Our results showed that there is a seasonal pattern in AMI prevalence with most of the cases occurring in summer and spring. This increase in winter may be a result of respiratory infections occurring in this season, increased body metabolism in cold weather and probable influence of vasomotor reflexes. The exact cause of the increase in the number of cases in spring and summer is unknown. But, it should be noted that heat loss and adjustment of the body temperature can increase blood volume and consequently enhance cardiac output. Arterial blood pressure decreases under these conditions. Marked loss of fluid and salt through the skin, should also be considered because, in the absence of fluid and salt replacement, extracellular fluid and plasma volumes may reduce. It is possible that in some cases, heat may act as a predisposing factor for AMI.

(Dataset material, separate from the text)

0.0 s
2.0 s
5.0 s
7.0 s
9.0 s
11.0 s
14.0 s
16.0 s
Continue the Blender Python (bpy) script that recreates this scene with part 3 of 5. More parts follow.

In a study that was performed in the United States, the association between LOS and hospital readmission and AMI was examined. The average of LOS for AMI patients was 3.5 days (median: 3 days and range: 2 - 4 days) that was shorter than LOS observed in our study (6.0 ± 5.0 days; median: 5 and range: 0 - 60) (25). Also, NSTEMI patients had longer LOS than that of STEMIs which might be attributed to the need for longer cardiac monitoring or staged coronary procedure. Delay in complementary examinations (e.g. echocardiography) or admission/discharge during weekends/nights, may have also increased the LOS. Similar to our results, several studies showed that hospital readmission rate was higher in patients who had a longer LOS compared to those who had a shorter hospital stay (25). Nevertheless, some studies showed no significant changes in LOS and 30-day readmission (26). Increasing the awareness of the society about AMI, having a good lifestyle after discharge and early referral to the hospital for decreasing the mortality rate, are recommended.
This study utilized data from comprehensive databases from two major tertiary hospitals that cover a large part of eastern Iran. This is the first report from Mashhad, Iran that investigates AMI in a large population.
Over the past 10 years, the number of patients with different types of AMI has increased. However, the in-hospital mortality rate has decreased. This reduction may be due to increased knowledge about the biology of ACS, development of new medications and treatment protocols and enhanced public awareness of this disease. Close cooperation between general practitioners, health providers and cardiologists are of great importance in this field.
5.1. Limitations of Study
As we did not have access to patient files in this retrospective cross-sectional study, there might have been some missing data during data collection. Additionally, investigating a few variables is another limitation of our study.